As Britain lurches from crisis to crisis, like a drunk man trying to make his way home from a party, Her Majesty’s Secretary of State for Exiting the European Union is in Brussels to begin talks on the terms of our departure from the European Union.

It was almost exactly a year ago that 51.9 per cent of 72.2 per cent of the electorate voted Leave. Within minutes of the result being declared, it was interpreted by the Tory Party (less Ken Clarke) as “decisive”. The 48.1 per cent were dismissed as “Remoaners”. The Prime MInister, David Cameron, whose decision to hold the referendum in the first place was in fact the decisive factor, resigned, together with his Chancellor, George Osborne, now the editor of the London Evening Standard. The pair stood condemned as bankrupt gamblers – a judgement that has more force with each passing day. Whatever political capital they had built up in the six years since they moved into Downing Street in 2010 was utterly spent.

Things then got worse. Theresa May, an ineffectual Home Secretary, best remembered for her repeated promise to reduce immigration to the tens of thousands by the day after tomorrow, or possibly the day after that, became Prime MInister. No one knows exactly why or how. May was a Remainer, but had been careful not to say much on the subject of the EU lest it come back to haunt her. Overnight, she became a fervent Leaver. Brexit meant Brexit, she told us.
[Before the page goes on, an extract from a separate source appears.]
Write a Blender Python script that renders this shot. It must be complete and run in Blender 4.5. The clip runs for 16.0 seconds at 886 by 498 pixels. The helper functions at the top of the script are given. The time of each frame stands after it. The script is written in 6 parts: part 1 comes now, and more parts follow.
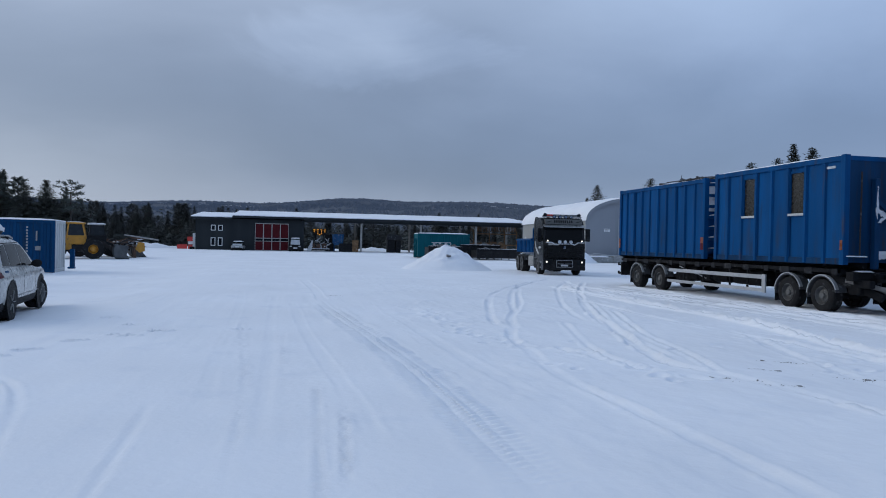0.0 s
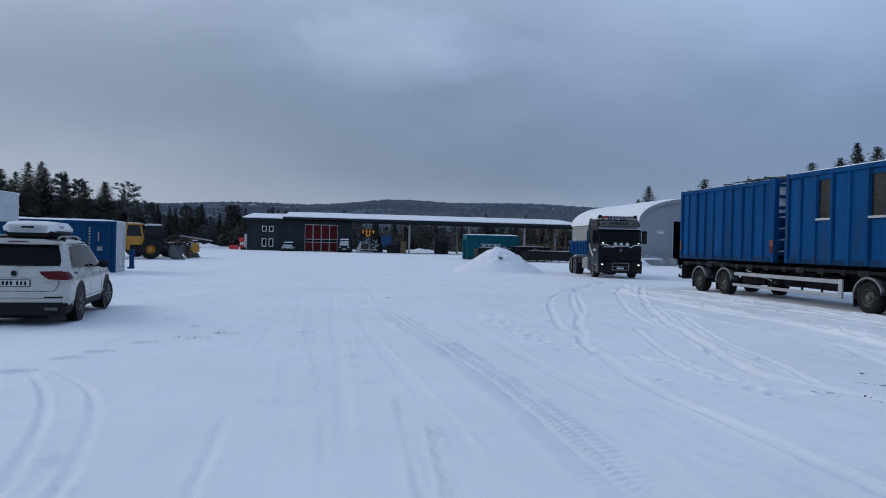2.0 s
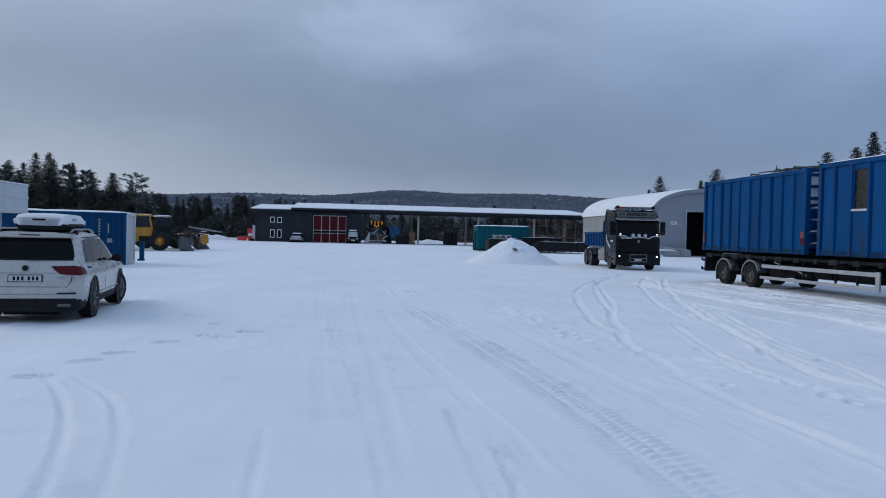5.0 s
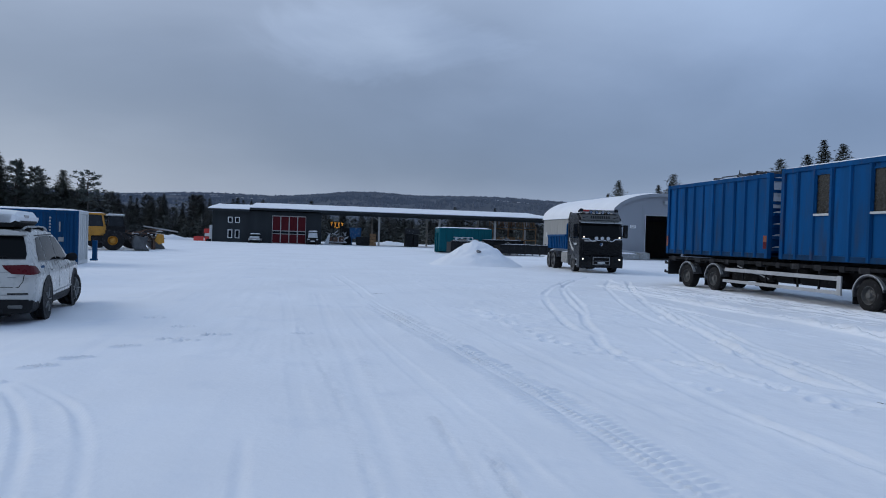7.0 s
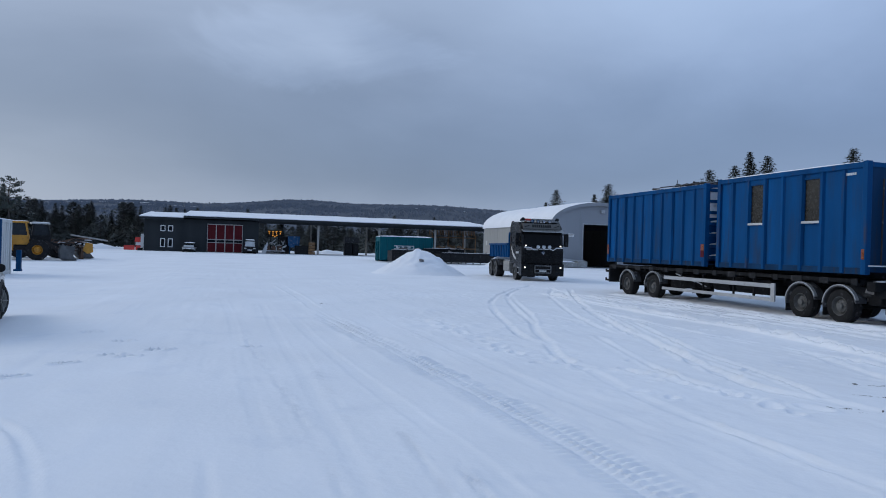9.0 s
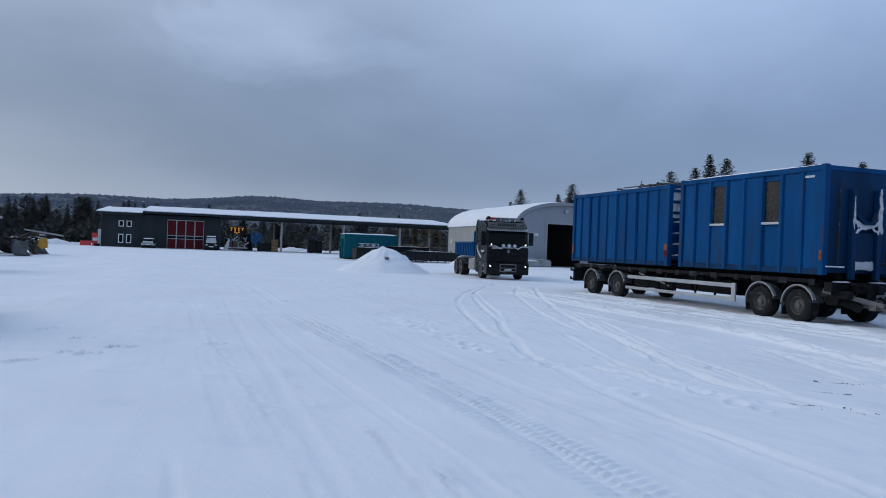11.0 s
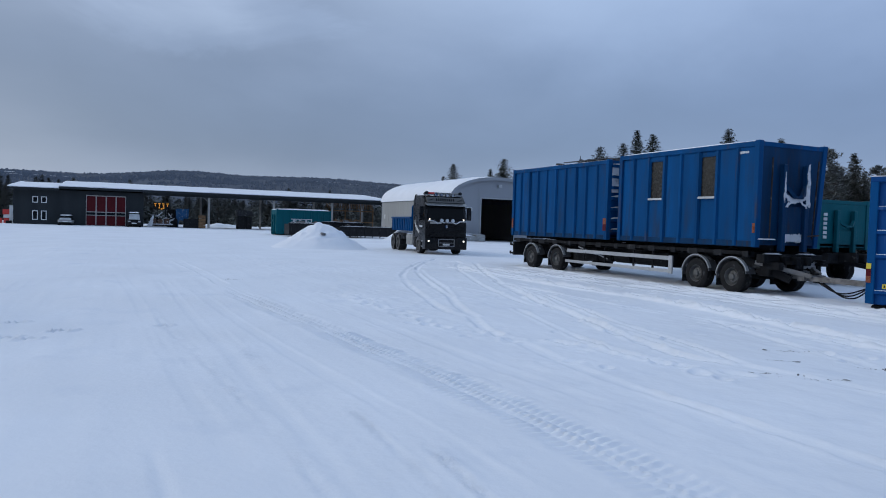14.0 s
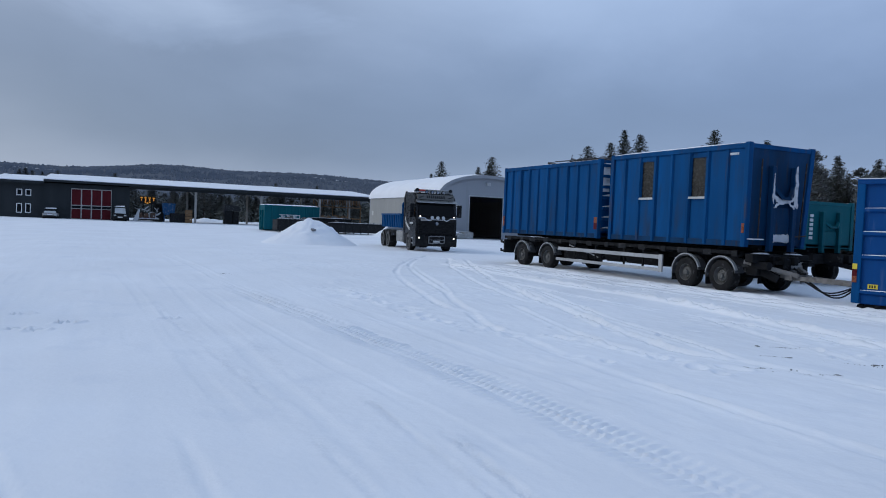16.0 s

The people had spoken and she was duty-bound to take us out of Europe by all means possible, regardless of her own views on the subject, whatever those might have been.

Months went by until she finally told us what Brexit actually meant. It meant (surprise, surprise!) getting out of everything, bag and baggage, baby and bathwater, by hook or by crook. By 2019, Britain would be so free of Europe that we wouldn’t even remember that we had ever been a part of it. The Single Market? The Customs Union? The European Court of Justice? Irrelevant – all of it. We were hosting the mainsail, ready to catch the trade winds. We would strike “brilliant” deals with the rest of the world, which for some reason – having regarded us for years as the location for an ongoing car boot sale – was queuing up to do business with us.

Meanwhile, Boris Johnson, a buffoon, whose antics, in combination with Michael Gove, had helped swing the referendum, was appointed Foreign Secretary – a job so unsuited to his carnival barker’s skills that it can only be seen in terms of May’s desire to shut him up in the moral maze of King Charles Street. Johnson is not very bright. He can assert, but he can’t argue. He is totally devoid of subtlety. Nor, contrary to his reputation, is he much of a linguist. In French and German he can hardly string two words together before reverting to English. But because he can chortle like a character out of P G Wodehouse, dismissing his critics as “chumps” and “mugwumps,” the Tory rank and file love him. No wonder the Europeans think we have lost our marbles. Boris says that anyone who calls for Theresa May to be sacked as Prime Minister needs to “get a grip”. But who can doubt that his hat – a clown’s pink bowler – is already in the ring?

And Gove? Govey is back. He was sacked by the PM for behaving like a prat in the days following Cameron’s resignation (you will recall that he was Johnson’s campaign manager for leadership of the party, only to knife him in the back just before the vote was called). But now he is Environment Secretary – a job that he will interpret as foreign-secretary-in-waiting if only he can weasel his way back into Boris’s favour. If he is our future, then maybe it really is time to get on with the past.

But, hey! Time rolls on and today, with Mrs May as the equivalent of a quadraplegic duck, poor old David Davis – a genial cove with a head on his shoulders – has to show the flag in Brussels. Tonight, apparently, we will hear from him and his EU opposite number Michel Barnier, on any progress they might have made on at least defining the differences between them. The trouble is that Davis cannot avoid the buzz that he is about to be drafted in as prime minister – a job that would mean his having to give up the role for which he has spent the last 12 months preparing. I suspect he will do the right thing by the country by holding on to his present job for a while. If he doesn’t, then a new Exit Secretary will have to be found. God knows who that would be. Gove? Boris? Jacob Rees Mogg? One shudders to think.

How did the once-mighty Conservative Party reach this petty pass? And when did the well-being of the Tories become synonymous with the good of the country? What a shower! If the Labour Party was led by anyone other than Comrade Corbyn, it could launch a successful putsch in a matter of weeks, possibly days. Fortunately for the rest of us, Jezza is in charge – a man not so much opposed to the EU as bored by anything that happens beyond the boundaries of our increasingly septic isle. I weep for my generation.